Além dos vitrais, será inaugurada na mesma igreja, no dia 24 de maio, uma retrospectiva de sua obra, nunca antes exposta. A curadora é a mãe de Rodrigo, a arquiteta e ambientalista Lélia Wanick Salgado, de 78 anos.
Devido ao Down, Rodrigo fala muito pouco. "Ele vive em um mundo de silêncio", conta o pai. Apesar disso, sempre teve grande autonomia. Além da pintura, diz a mãe, há anos ele pratica boxe e faz aulas de piano e violão.
Nos últimos tempos, porém, começou a apresentar problemas de memória e de coluna, que tiraram boa parte dessa independência. Lélia vai às lágrimas ao falar da saúde do filho, inquietação constante de pais e mães de pessoas com Down. "É um envelhecimento precoce. Isso tudo é difícil, viu?" Os Salgados têm outro filho, o cineasta Juliano, de 51 anos.
A igreja modernista do século 20 onde estão sendo instalados os painéis de Rodrigo foi convertida há cinco anos em oficina de vitrais. O ateliê Simon-Marq, em atividade desde 1640, é um dos mais importantes do mundo. Nele serão feitos seis novos vitrais para a recém-reaberta catedral de Notre-Dame, em Paris.
O conjunto de dezesseis vitrais formará uma espécie de "Via Láctea" ondulante e multicromática, transmitindo um pouco da personalidade de Rodrigo aos visitantes do edifício. "Instalar um vitral é como instalar uma alma que vem habitar uma igreja", diz a diretora-geral do ateliê, Sarah Walbaum.
A reportagem visitou o ateliê e acompanhou o paciente trabalho de fabricação dos vitrais. Cada um é composto por cerca de mil pedaços de vidro de 24 cores diferentes. Cortá-los, montá-los e soldar as canaletas de chumbo que os sustentam exige o trabalho de pelo menos oito pessoas durante uma semana inteira. A técnica usada, diz Walbaum, é a mesma desde a Idade Média.
A ideia da instalação dos vitrais foi de Pierre-Emmanuel Taittinger, um dos donos do ateliê e herdeiro de uma tradicional família de produtores de champanhe Reims é famosa pelo espumante. Ele se aproximou dos Salgado em 2008, quando pediu que fizessem o design de uma coleção especial de garrafas.
Certo dia, vendo os desenhos de Rodrigo na casa da família, Taittinger sugeriu transpô-los para o vitral.
A sensibilidade de Taittinger para a arte de Rodrigo pode ter sido influenciada por um precedente familiar. A mãe dele, Corinne Deville (1930-2021), também foi uma pintora compulsiva, que nunca expôs. Recentemente, a originalidade de seu estilo, que se aproxima do "naïf", vem ganhando apreciação da crítica.

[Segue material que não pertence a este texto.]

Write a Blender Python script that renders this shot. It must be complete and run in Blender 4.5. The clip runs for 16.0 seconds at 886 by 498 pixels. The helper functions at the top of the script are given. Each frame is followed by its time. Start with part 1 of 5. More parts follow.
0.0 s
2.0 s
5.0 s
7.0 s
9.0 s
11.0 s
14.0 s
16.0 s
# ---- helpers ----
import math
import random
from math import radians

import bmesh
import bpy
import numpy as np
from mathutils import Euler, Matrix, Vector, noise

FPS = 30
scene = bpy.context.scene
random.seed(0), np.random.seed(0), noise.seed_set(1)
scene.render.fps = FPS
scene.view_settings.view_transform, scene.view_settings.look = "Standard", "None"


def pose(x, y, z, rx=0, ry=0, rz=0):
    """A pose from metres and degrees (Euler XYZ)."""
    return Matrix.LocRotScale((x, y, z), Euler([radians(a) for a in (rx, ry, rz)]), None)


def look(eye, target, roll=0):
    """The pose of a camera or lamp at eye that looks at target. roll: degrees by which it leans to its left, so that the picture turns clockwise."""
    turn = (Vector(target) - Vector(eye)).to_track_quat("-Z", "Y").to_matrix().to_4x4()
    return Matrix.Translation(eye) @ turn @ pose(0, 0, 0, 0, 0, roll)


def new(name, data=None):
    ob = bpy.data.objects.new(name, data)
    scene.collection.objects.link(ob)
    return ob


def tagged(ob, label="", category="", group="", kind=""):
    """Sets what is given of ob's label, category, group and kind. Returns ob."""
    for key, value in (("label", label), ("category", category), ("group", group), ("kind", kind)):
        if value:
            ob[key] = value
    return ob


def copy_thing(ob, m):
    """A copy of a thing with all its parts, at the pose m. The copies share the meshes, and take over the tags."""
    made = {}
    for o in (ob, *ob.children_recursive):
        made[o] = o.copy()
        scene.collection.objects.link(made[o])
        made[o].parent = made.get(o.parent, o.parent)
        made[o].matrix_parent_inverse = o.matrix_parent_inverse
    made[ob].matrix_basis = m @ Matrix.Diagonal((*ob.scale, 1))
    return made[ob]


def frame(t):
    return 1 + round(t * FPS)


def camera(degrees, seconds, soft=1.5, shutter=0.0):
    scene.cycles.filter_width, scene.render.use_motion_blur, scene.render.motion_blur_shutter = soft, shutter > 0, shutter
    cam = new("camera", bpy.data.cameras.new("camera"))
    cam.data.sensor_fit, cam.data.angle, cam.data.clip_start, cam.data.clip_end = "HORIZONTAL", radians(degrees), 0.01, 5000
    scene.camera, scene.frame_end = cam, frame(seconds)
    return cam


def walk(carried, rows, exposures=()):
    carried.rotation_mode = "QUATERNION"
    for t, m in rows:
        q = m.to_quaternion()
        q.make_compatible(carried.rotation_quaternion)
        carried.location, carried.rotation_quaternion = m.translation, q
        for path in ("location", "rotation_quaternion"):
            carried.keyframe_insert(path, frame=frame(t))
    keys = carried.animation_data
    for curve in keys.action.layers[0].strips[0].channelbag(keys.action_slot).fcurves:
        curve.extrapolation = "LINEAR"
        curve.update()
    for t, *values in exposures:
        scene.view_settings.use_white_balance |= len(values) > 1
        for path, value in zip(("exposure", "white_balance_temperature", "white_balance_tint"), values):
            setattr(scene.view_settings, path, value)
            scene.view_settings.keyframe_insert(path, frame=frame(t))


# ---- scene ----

Na França, termos como "arte bruta", "arte singular" ou "arte espontânea" costumam ser usados para definir artistas inclassificáveis como Rodrigo ou Deville que, por diferentes motivos, produzem obras intensamente pessoais, fora das convenções artísticas habituais.
Para Sebastião Salgado, Rodrigo seria reconhecido como um grande artista, não fosse o Down: "A vida dele foi pintar."
Ele enxerga quatro fases na obra do filho. A primeira é marcada pela cor, distribuída com domínio espontâneo em quadriláteros assimétricos. Foram desenhos desse estilo, feitos com caneta-pincel, os escolhidos para compor os vitrais.
Na segunda fase, Rodrigo aprendeu a pintar em acrílico, no ateliê do renomado pintor francês Michel Granger, amigo da família. Os quadros desse período têm uma composição que impressionou Granger.
A terceira e a quarta fases evidenciam sinais do declínio da memória. Os desenhos vão ficando progressivamente escuros, com traços que se sobrepõem e formam uma massa densa e quase impenetrável.
Não passou despercebida ao fotógrafo, notório adepto do preto e branco, a ironia do pendor do filho pela cor. Um dia, porém, Rodrigo o surpreendeu ao presenteá-lo com um desenho inteiramente nestes tons. "Foi uma homenagem a mim", conta Sebastião, lembrando o que o filho lhe disse, em francês: "Tião, noir et blanc".